Dominic Inouye is a freelance writer and photographer and the founder of ZIP MKE. He originally shared this story as part of the Ex Fabula Fellowship Program.
Here I am: a Japanese-Italian American with pinkish skin driving on a sunny, spring day in my black Mazda, with the windows rolled down, looking for people to shoot. You see, I’m an amateur street photographer, just a regular guy trying to capture the faces, places and events in all 28 ZIP codes in the city to better represent what Milwaukee is all about. While I’ve driven, walked, and photographed in all of those ZIP Codes, my particular focus has been the central city and its predominantly black residents, since they are among the least represented in so many ways. I’ve collected almost 2,000 photos so far, not just from me but from about 200 other photographers.
Today, though, I’m on a personal assignment. I’m driving from the east side in 53212, through the central city in 53206 -— familiar territory now —- planning on a drive in Sherman Park in 53210, to get home to Wauwatosa in 53213. But the only reason I’ve been able to undertake this project is because I quit my nice-paying teaching job at an independent school in Racine, have a husband who makes three times what I was ever making, and have the ability to drive through the city for hours on end with a full tank of gas.
I get to 53210, and I’m driving slowly down one block — a pinkish-skinned guy in a predominantly black neighborhood -—when I see what looks to be a beautiful, young black couple on their porch. They seem to be just enjoying the sun and the warmth. I park, get out and walk up to them.
They look at me with those questioning eyes I often get when I just walk up to strangers on their porch, but then I explain my project, ZIP MKE.
They seem to register what I’m saying, but then they tell me, somberly, that they’re getting kicked out of this house in three days because their landlord had to go into foreclosure. Their lights had just been turned off three days early. In three days, they’re expecting to be homeless with their 4-year-old daughter, who’s inside. In the dark. Well, that sucks. Here I am, man on the street with a camera, wanting to take a beautiful picture and here they are, literally in the dark. They have no idea what to do.
We talk for a while about their situation, and they do agree to let me take their photo. I tell them I want them to have a moment of peace and self-worth. Then, however, I promise I’ll return with information that might help them. I speed home and contact my good friend in HUD and she hooks me up immediately with resources for them — names of organizations, numbers, emails, even her own work and personal phone numbers. I return in about 20 minutes and explain all my friend had told me.

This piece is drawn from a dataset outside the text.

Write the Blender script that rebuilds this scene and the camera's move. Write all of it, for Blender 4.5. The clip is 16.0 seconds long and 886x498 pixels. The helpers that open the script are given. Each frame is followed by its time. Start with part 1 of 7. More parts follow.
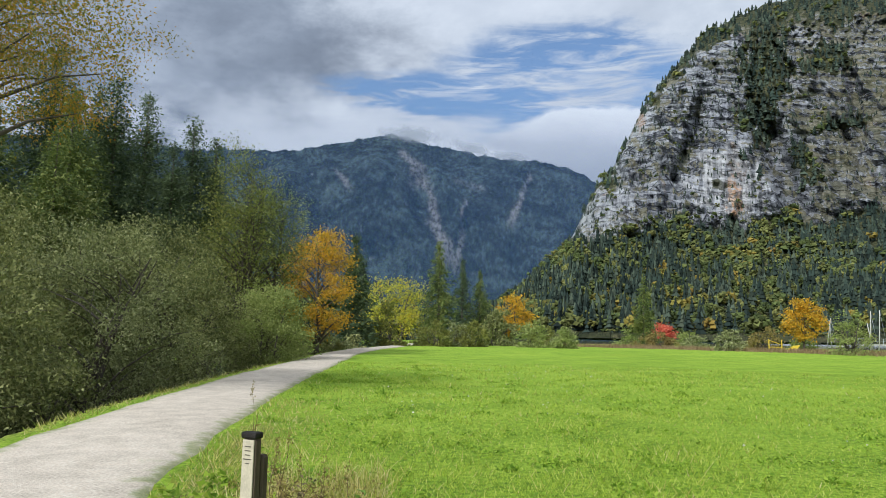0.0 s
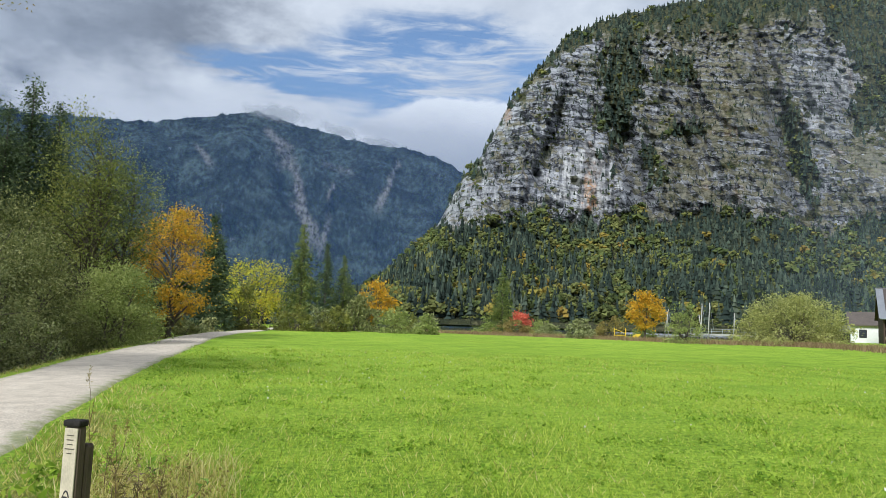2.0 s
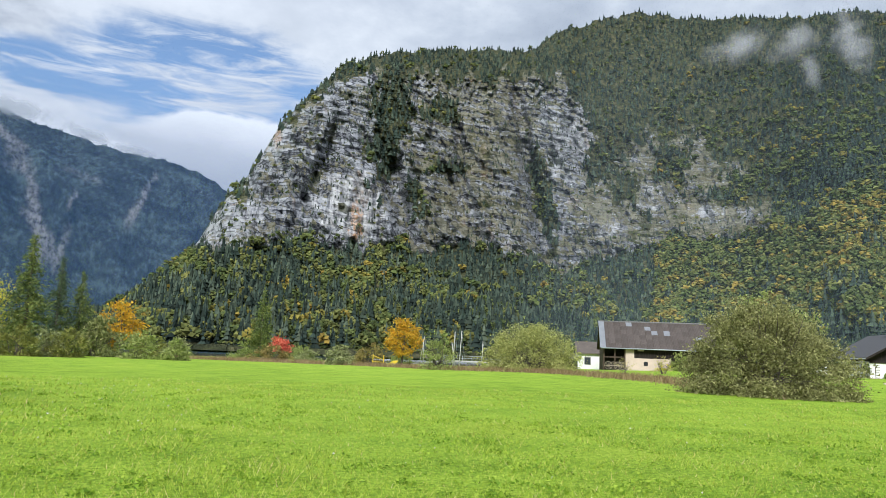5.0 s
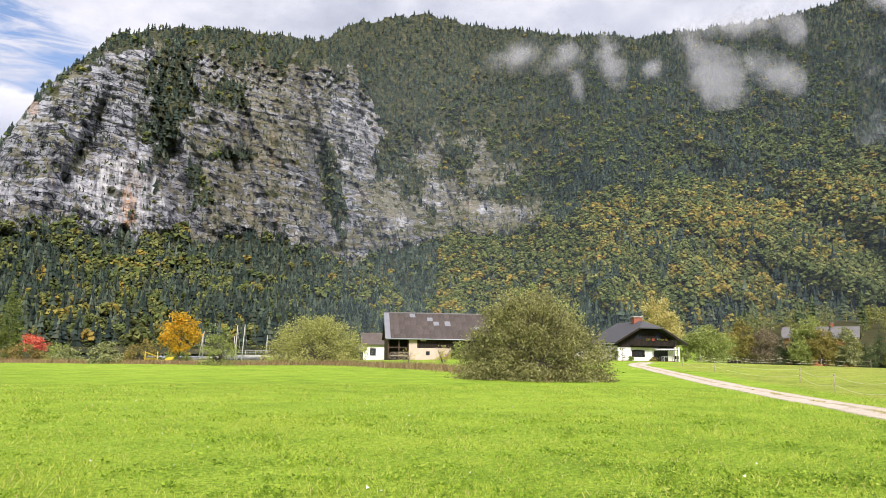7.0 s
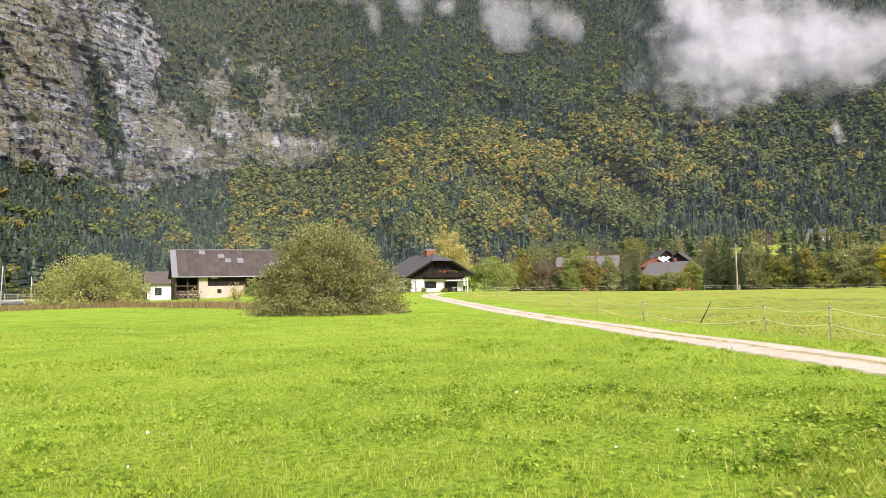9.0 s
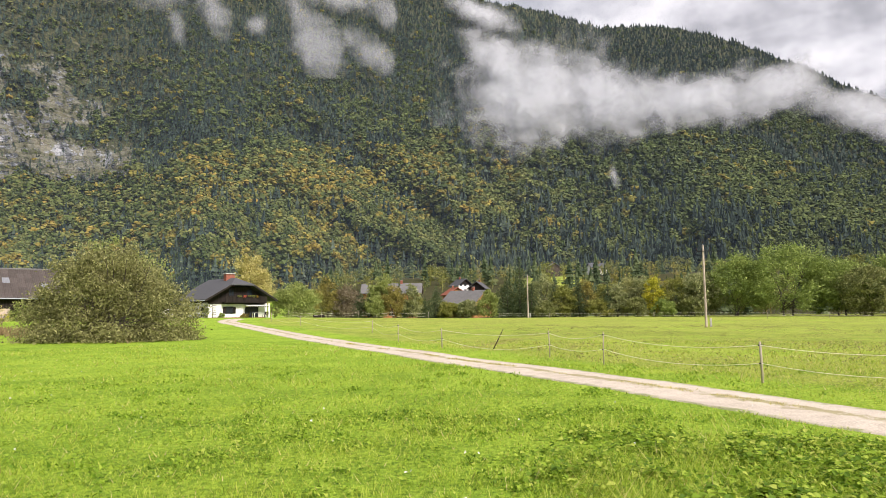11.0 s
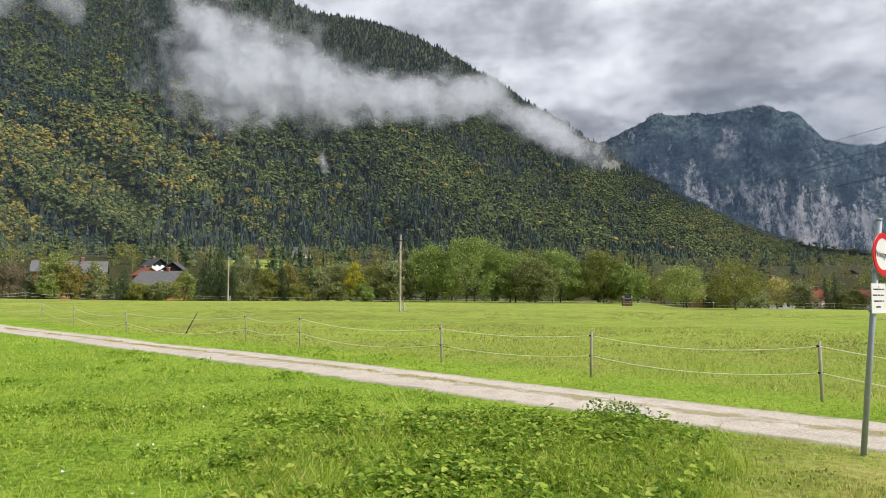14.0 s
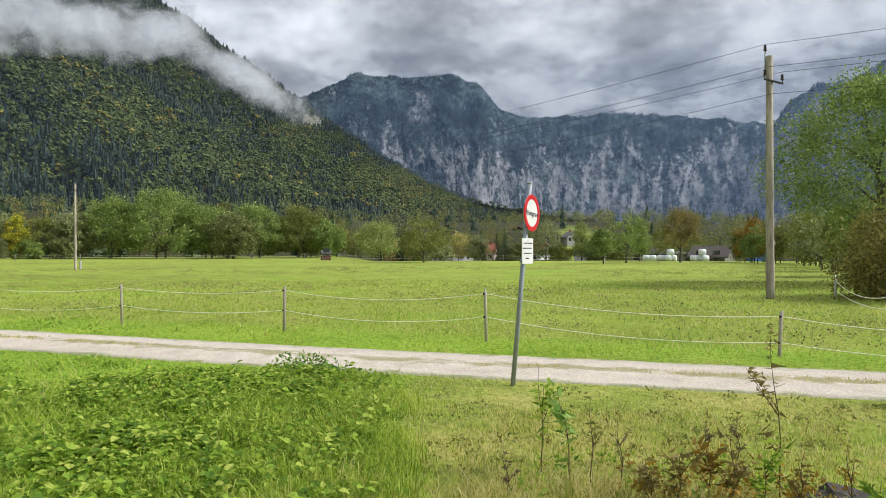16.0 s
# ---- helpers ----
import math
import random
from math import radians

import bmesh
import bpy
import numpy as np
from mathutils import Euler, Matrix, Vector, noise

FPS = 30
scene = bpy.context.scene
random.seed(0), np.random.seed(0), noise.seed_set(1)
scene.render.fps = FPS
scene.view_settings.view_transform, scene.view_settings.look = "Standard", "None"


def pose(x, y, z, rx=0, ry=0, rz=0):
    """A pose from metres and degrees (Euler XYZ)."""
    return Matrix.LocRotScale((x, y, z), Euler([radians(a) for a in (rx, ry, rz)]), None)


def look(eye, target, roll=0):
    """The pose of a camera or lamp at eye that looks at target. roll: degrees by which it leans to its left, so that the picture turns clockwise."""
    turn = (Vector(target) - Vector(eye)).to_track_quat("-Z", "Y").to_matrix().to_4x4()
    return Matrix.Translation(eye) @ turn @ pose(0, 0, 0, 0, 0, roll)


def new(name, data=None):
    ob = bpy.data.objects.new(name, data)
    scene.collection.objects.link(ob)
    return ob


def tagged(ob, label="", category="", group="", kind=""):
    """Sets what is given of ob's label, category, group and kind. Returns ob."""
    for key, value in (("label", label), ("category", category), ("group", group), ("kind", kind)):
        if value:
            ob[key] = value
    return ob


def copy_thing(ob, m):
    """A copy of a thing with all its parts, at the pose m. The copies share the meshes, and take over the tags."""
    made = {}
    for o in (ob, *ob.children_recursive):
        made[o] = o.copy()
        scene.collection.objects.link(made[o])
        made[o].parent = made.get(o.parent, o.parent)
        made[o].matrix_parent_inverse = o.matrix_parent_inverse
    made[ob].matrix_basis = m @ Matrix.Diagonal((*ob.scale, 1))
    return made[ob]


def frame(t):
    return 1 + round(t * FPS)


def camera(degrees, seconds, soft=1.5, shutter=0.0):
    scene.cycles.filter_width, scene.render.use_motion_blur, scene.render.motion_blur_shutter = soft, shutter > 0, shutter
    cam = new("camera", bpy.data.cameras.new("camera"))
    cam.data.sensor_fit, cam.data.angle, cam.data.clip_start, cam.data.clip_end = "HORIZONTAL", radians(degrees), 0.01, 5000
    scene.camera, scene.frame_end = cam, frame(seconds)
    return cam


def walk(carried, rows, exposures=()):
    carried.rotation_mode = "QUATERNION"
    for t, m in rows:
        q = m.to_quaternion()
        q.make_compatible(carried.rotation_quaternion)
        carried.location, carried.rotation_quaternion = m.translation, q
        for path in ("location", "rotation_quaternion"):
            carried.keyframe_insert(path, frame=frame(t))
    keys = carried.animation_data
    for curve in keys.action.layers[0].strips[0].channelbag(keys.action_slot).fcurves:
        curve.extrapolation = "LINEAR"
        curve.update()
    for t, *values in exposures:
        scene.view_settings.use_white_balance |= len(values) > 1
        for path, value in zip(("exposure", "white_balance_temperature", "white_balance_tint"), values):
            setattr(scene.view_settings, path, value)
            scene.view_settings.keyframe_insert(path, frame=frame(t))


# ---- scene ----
# a phone turned at arm's length: time, place, tilt, lean, bearing
cam = camera(64.2, 16.0, soft=0.7)
PATH = [
    (0.0, -0.004, 0.350, 1.75, 96.79, -1.12, 0.59),
    (0.5, 0.018, 0.350, 1.75, 96.83, -1.64, -3.15),
    (1.0, 0.035, 0.348, 1.75, 96.51, -1.81, -5.88),
    (1.5, 0.048, 0.347, 1.75, 96.14, -1.89, -8.12),
    (2.0, 0.062, 0.344, 1.75, 95.93, -1.92, -10.41),
    (2.5, 0.075, 0.342, 1.75, 95.91, -1.95, -12.64),
    (3.0, 0.087, 0.339, 1.75, 95.88, -2.11, -14.54),
    (5.5, 0.193, 0.292, 1.75, 99.61, -2.11, -33.73),
    (6.0, 0.212, 0.278, 1.75, 100.12, -1.81, -37.66),
    (6.5, 0.233, 0.262, 1.75, 99.68, -1.24, -41.86),
    (7.0, 0.253, 0.241, 1.75, 98.55, -0.72, -46.51),
    (7.5, 0.273, 0.219, 1.75, 97.13, -0.14, -51.29),
    (8.0, 0.288, 0.199, 1.75, 95.60, 0.45, -55.30),
    (10.5, 0.337, 0.093, 1.75, 93.64, 0.89, -74.38),
    (11.0, 0.343, 0.070, 1.75, 95.10, 0.61, -78.49),
    (11.5, 0.347, 0.046, 1.75, 95.89, 0.10, -82.51),
    (12.0, 0.350, 0.018, 1.75, 95.65, -0.28, -87.13),
    (12.5, 0.350, -0.008, 1.75, 95.00, -0.67, -91.31),
    (13.0, 0.349, -0.029, 1.75, 94.47, -0.71, -94.82),
    (13.5, 0.346, -0.050, 1.75, 94.13, -0.64, -98.30),
    (14.0, 0.342, -0.074, 1.75, 93.74, -0.26, -102.17),
    (14.5, 0.335, -0.101, 1.75, 93.13, 0.25, -106.83),
    (15.0, 0.324, -0.134, 1.75, 92.31, 0.45, -112.41),
    (15.5, 0.306, -0.169, 1.75, 91.33, 0.29, -118.93),
    (16.0, 0.283, -0.206, 1.75, 90.10, 0.18, -126.10),
]
walk(cam, [(t, pose(*p)) for t, *p in PATH], exposures=[(0.0, 0.62, 5750, 9), (3.0, 0.71, 5800, 9), (5.5, 0.90, 5900, 10), (7.0, 1.06, 6350, 19), (8.0, 1.17, 6500, 21), (10.5, 1.02, 6550, 19), (12.5, 0.83, 6400, 15), (14.0, 0.69, 6150, 13), (16.0, 0.71, 6000, 10)])


# ---- nodes: small helpers ----
def n_add(nt, kind, **props):
    nd = nt.nodes.new(kind)
    for k, v in props.items():
        if k == "ins":
            for key, val in v.items():
                s = nd.inputs[key]
                if isinstance(val, bpy.types.NodeSocket):
                    nt.links.new(val, s)
                else:
                    s.default_value = val
        elif k == "operation":
            nd.operation = v
        elif k == "blend_type":
            nd.blend_type = v
        elif k == "data_type":
            nd.data_type = v
        elif k == "interpolation_type":
            nd.interpolation_type = v
        elif k == "attribute_name":
            nd.attribute_name = v
        elif k == "feature":
            nd.feature = v
        elif k == "clamp":
            nd.use_clamp = v
    return nd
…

I never see them again, but it was on that day that it really hit home that while I had become invested in the lives of so many of my photographic subjects (I had just driven by Coffee Makes You Black, The Juice Kitchen, The Tandem, Alice’s Garden, the corner where I talked to James with the chicken soup fixings and the man day-drinking in the alley of the Scott Christian Youth Fellowship), I still wanted to be even more invested, especially in the lives of those who needed representation or actual help, like the Sherman Park couple. To be “invested” literally means to “put on clothes.” I knew that I needed to “put on the clothes” of those people whose photos I was taking, even when I couldn’t walk in their shoes. Otherwise, all I’d be doing was taking a photo, not creating relationships. A stranger remaining a stranger. I needed to, because of my privilege. And doing so is a privilege, in the other sense of the word.
After all, it was one month after the uprising in Sherman Park that I founded ZIP MKE — because we needed to see each other better, in the best light, in the best vestments. And we weren’t.